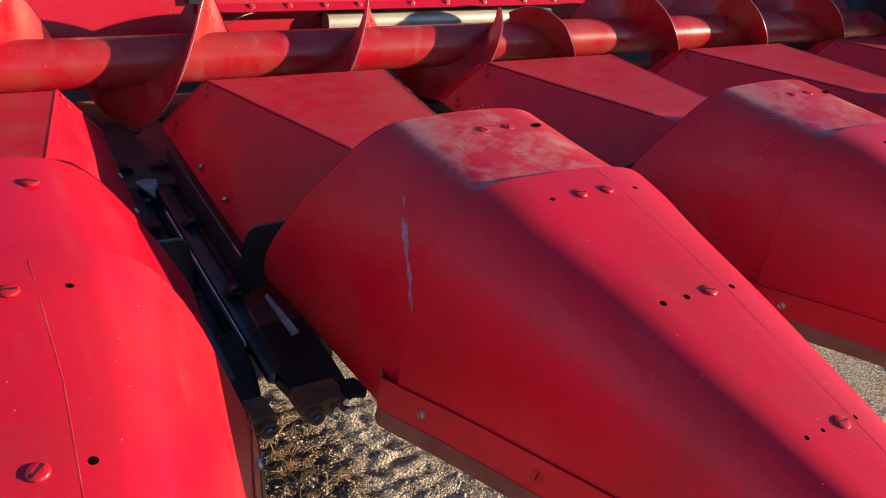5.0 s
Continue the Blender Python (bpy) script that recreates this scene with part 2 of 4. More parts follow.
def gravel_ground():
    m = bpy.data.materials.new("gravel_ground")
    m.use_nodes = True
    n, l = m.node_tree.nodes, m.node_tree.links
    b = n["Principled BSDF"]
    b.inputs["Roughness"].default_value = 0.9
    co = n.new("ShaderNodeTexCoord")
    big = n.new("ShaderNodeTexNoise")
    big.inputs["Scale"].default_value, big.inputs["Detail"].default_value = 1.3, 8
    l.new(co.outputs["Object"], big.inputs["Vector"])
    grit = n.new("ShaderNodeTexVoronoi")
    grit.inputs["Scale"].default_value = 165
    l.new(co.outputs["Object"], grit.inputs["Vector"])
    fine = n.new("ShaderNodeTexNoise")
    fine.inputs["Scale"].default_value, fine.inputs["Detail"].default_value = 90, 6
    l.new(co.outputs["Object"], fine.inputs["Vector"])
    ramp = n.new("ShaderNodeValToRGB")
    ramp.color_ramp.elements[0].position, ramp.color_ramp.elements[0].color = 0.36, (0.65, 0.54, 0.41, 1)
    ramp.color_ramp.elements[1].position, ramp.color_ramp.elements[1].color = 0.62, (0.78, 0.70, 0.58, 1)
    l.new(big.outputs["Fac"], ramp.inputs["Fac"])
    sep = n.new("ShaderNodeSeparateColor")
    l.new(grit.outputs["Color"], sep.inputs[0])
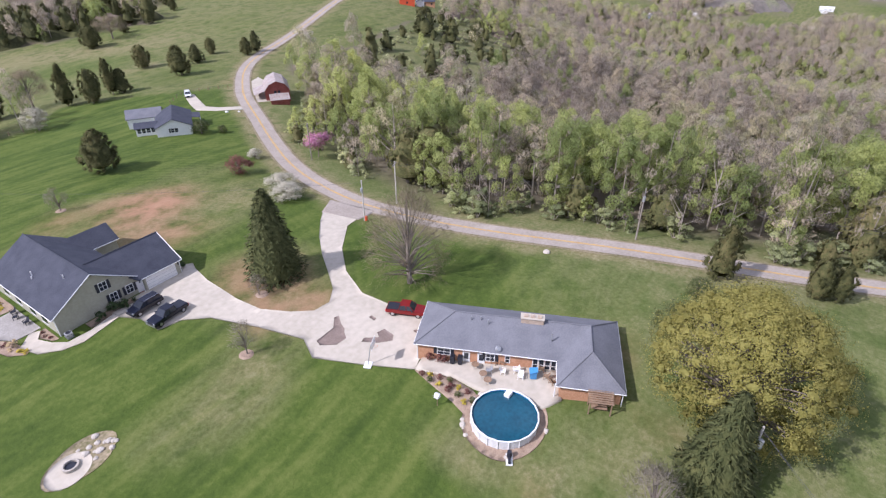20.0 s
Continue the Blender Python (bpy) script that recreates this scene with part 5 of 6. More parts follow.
════════
**Task brief:** Omit any images, then output the listing exactly.

**Finished task:**
5.0 s
Continue the Blender Python (bpy) script that recreates this scene with part 2 of 4. More parts follow.
def gravel_ground():
    m = bpy.data.materials.new("gravel_ground")
    m.use_nodes = True
    n, l = m.node_tree.nodes, m.node_tree.links
    b = n["Principled BSDF"]
    b.inputs["Roughness"].default_value = 0.9
    co = n.new("ShaderNodeTexCoord")
    big = n.new("ShaderNodeTexNoise")
    big.inputs["Scale"].default_value, big.inputs["Detail"].default_value = 1.3, 8
    l.new(co.outputs["Object"], big.inputs["Vector"])
    grit = n.new("ShaderNodeTexVoronoi")
    grit.inputs["Scale"].default_value = 165
    l.new(co.outputs["Object"], grit.inputs["Vector"])
    fine = n.new("ShaderNodeTexNoise")
    fine.inputs["Scale"].default_value, fine.inputs["Detail"].default_value = 90, 6
    l.new(co.outputs["Object"], fine.inputs["Vector"])
    ramp = n.new("ShaderNodeValToRGB")
    ramp.color_ramp.elements[0].position, ramp.color_ramp.elements[0].color = 0.36, (0.65, 0.54, 0.41, 1)
    ramp.color_ramp.elements[1].position, ramp.color_ramp.elements[1].color = 0.62, (0.78, 0.70, 0.58, 1)
    l.new(big.outputs["Fac"], ramp.inputs["Fac"])
    sep = n.new("ShaderNodeSeparateColor")
    l.new(grit.outputs["Color"], sep.inputs[0])
20.0 s
Continue the Blender Python (bpy) script that recreates this scene with part 5 of 6. More parts follow.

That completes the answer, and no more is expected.